For the first time in an antitrust case involving alleged patent fraud, according to the defendants, Otero held that “specific intent to deceive” the U.S. Patent and Trademark Office must be “the single most reasonable inference able to drawn from the evidence,” and “where there are multiple inferences that may be drawn, intent to deceive cannot be found.”

The ruling was also the first case to hold that the U.S. Court of Appeals for the Federal Circuit’s decision in Clock Spring, L.P., v. Wrapmaster, Inc., 2008-1332 (Fed. Cir., Mar. 25, 2009) did not limit the public use exception when such experimental use is part of contemplation of seeking a patent.

“Tests that only concern the commercial feasibility of the invention do not qualify as experimental use for the purpose of negating the public use bar,” Otero wrote.

The case, which Otero described in his order as a “long and oftentimes obstreperous action,” involved the interplay of antitrust and patent law.

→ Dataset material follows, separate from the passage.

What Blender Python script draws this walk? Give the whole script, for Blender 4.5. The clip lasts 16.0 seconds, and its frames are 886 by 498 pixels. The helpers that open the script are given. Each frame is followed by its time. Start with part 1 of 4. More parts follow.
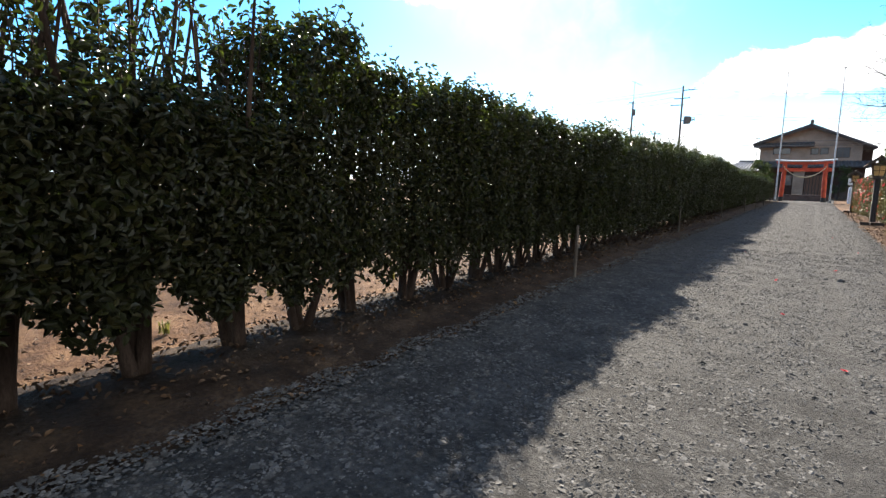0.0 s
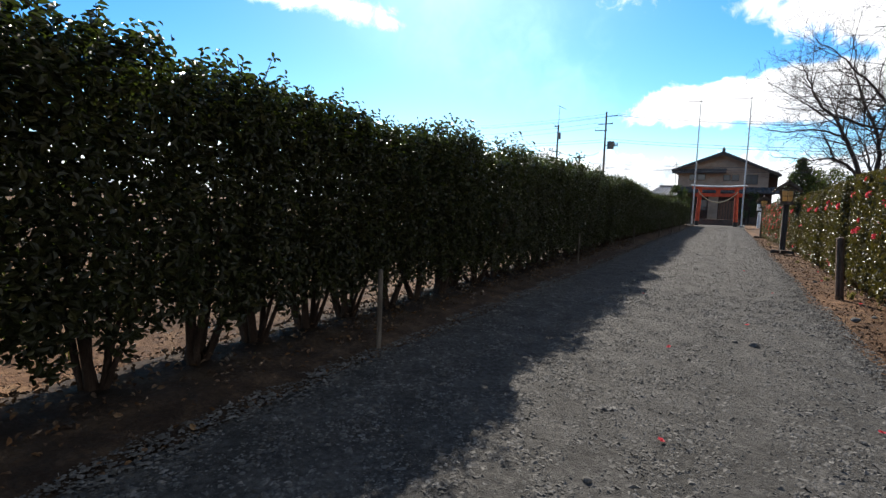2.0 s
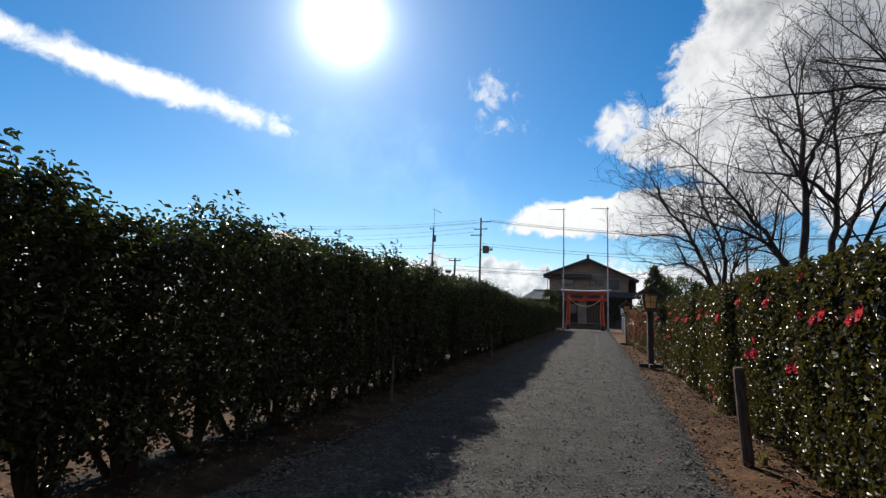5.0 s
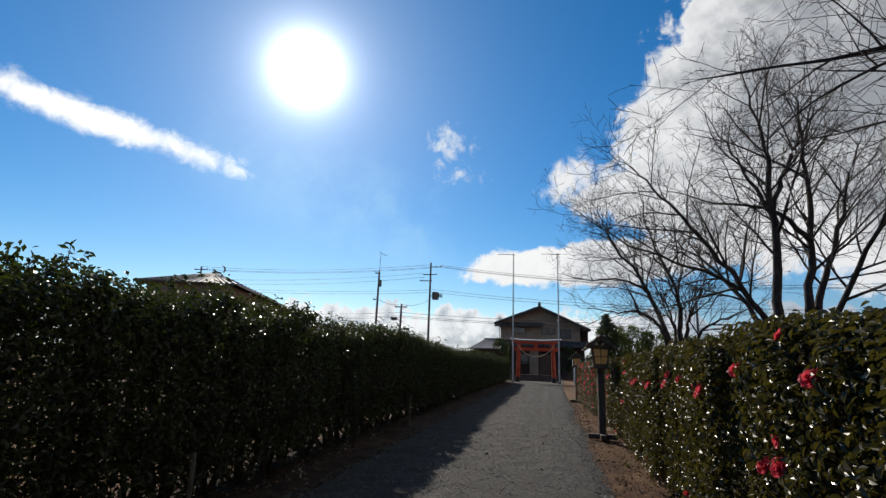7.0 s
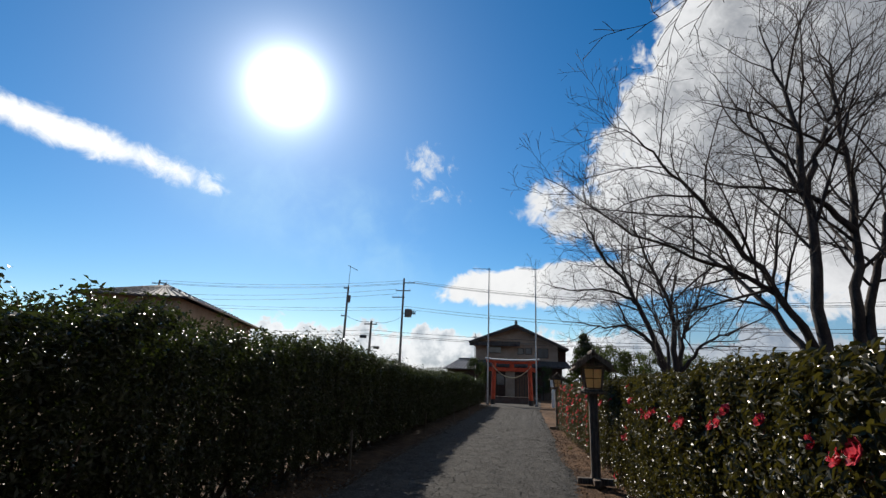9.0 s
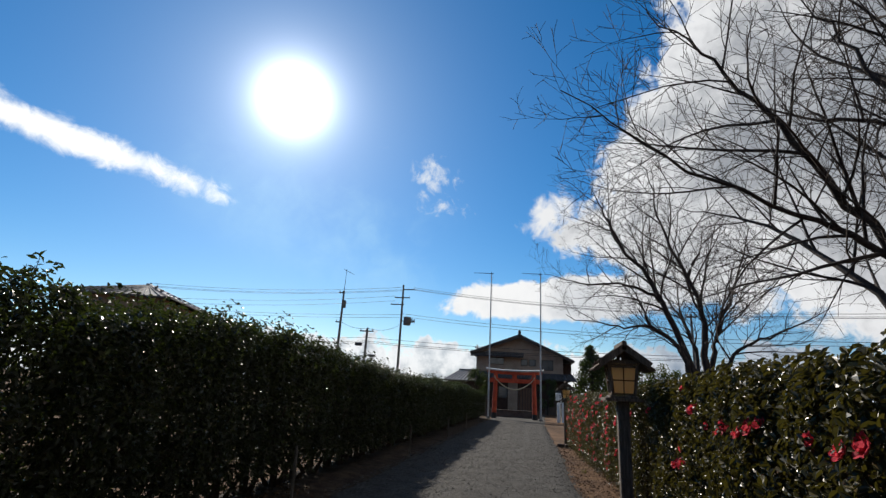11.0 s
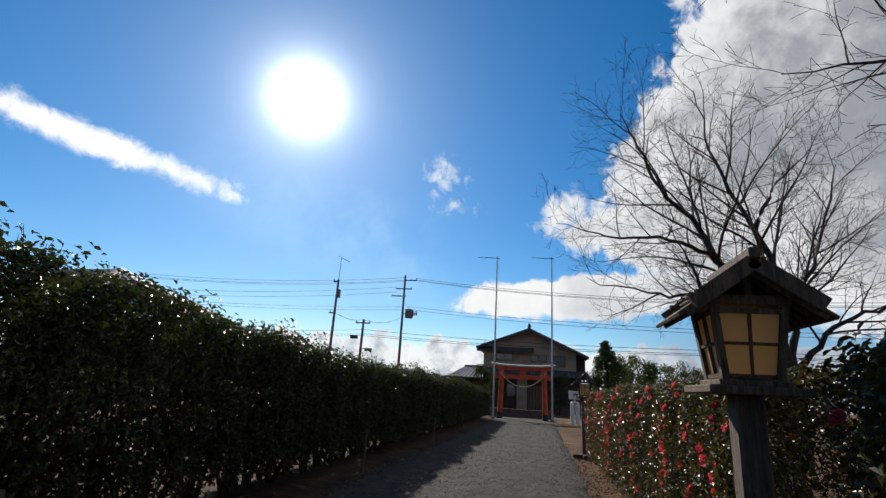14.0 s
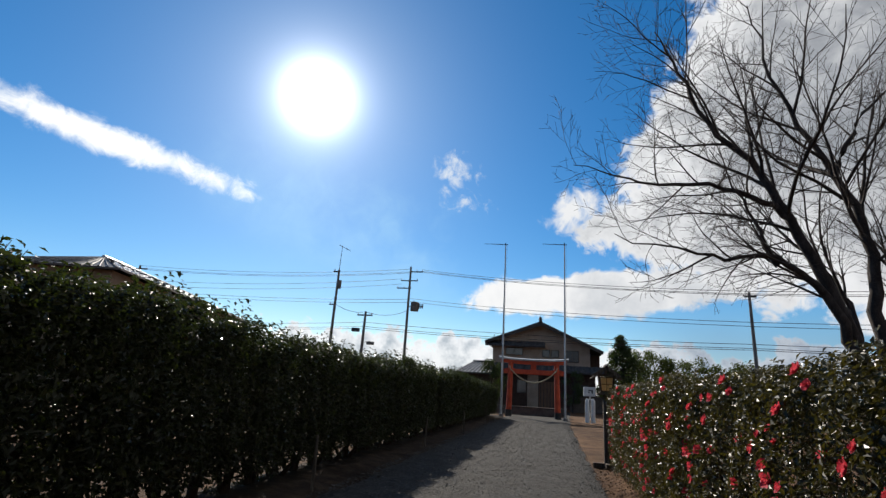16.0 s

The defense team from Skadden, Arps, Slate, Meagher & Flom LLP and Affiliates leveraged its experience in both areas to craft winning legal arguments. For example, Skadden drew on case law regarding the patent law defense of inequitable conduct and applied it to Walker Process antitrust claims.

Skadden attorney declined to comment on the case, citing client confidentiality.

Co-lead trial counsel for the plaintiffs, Timothy Yoo of Bird Marella Boxer Wolpert Nessim Drooks Lincenberg & Rhow PC, said his team disagrees with the order and is preparing to appeal the verdict.